Implementation and Training
The Implementation of Research Findings and Products Memorandum, which is a brief stand-alone document, addresses the research-to-practice gap. It focuses on effective implementation of the Decision Tool and Design Guidelines and training materials. Specifically, it covers the following: (a) recommendations on how to best put the research/products into practice, (2) possible institutions that might take leadership in applying the research findings/products, (3) potential issues affecting implementation of the findings/products and recommends possible actions to address these issues, and (4) recommended methods of identifying and measuring the impacts associated with implementation of the findings/products.
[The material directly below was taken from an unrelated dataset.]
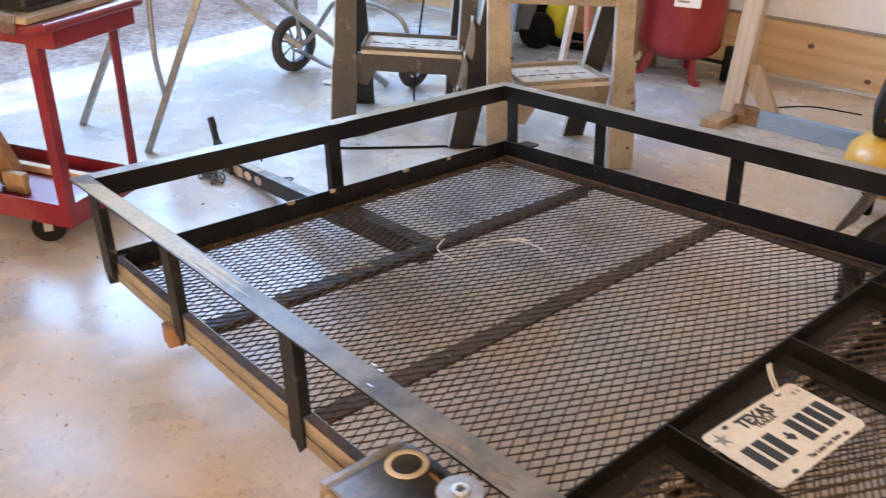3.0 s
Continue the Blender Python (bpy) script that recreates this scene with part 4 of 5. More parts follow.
hook = bmesh.new()
tube(hook, smooth_path([(-0.705, 0.935, 0.004), (-0.680, 0.955, 0.005), (-0.652, 0.985, 0.006), (-0.640, 1.005, 0.010), (-0.652, 1.012, 0.014), (-0.668, 0.995, 0.010), (-0.690, 0.965, 0.006), (-0.708, 0.944, 0.004)], 5), 0.0042, 7)
tagged(part("wire_hook", hook, "chain", smooth=60), "bent steel wire hook lying on the concrete", "hook")


# ---------------------------------------------------------------- folding sawhorses
def board(a, b, side, wide, thick, flare=1.15, notches=(), taper=0.85):
    """A leg: a flat moulded board between two points, wider at the foot; notches (height, sign) bite into its edges."""
    a, b = Vector(a), Vector(b)
    ez = (b - a).normalized()
    ex = (Vector(side) - ez * ez.dot(Vector(side))).normalized()
    length, w = (b - a).length, wide / 2
    edges = []
    for sign in (1, -1):
        e = [(w * flare, 0), (w * flare, length * 0.36), (w, length * 0.44)]
        for z, k in notches:
            if k == sign:
                e += [(w, z), (w + 0.004, z + 0.012), (w + 0.022, z + 0.045), (w + 0.022, z + 0.062), (w - 0.012, z + 0.030), (w - 0.014, z + 0.07)]
        e += [(w * taper, length)]
        edges.append([(sign * x, z) for x, z in e])
    m = axes(a, ex, ez, ex.cross(ez))
    shape = prism(bmesh.new(), edges[0] + edges[1][::-1], -thick / 2, thick / 2, m)
    rim = prism(bmesh.new(), edges[1] + [(x - 0.0035, z) for x, z in edges[1][::-1]], -thick / 2 + 0.001, thick / 2 - 0.001, m)
    return shape, rim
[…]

The memorandum outlines a detailed training plan for a range of training options, including webinars hosted by organizations such as the Association of Pedestrian and Bicycle Professionals and Institute of Transportation Engineers (ITE), in-person presentations and workshops at established national conferences (e.g., NACTO Designing Cities Conference ITE Annual Meeting and Exhibition), as well as regional conferences (e.g., Penn State Transportation Engineering and Safety Conference, Northwest Transportation Conference).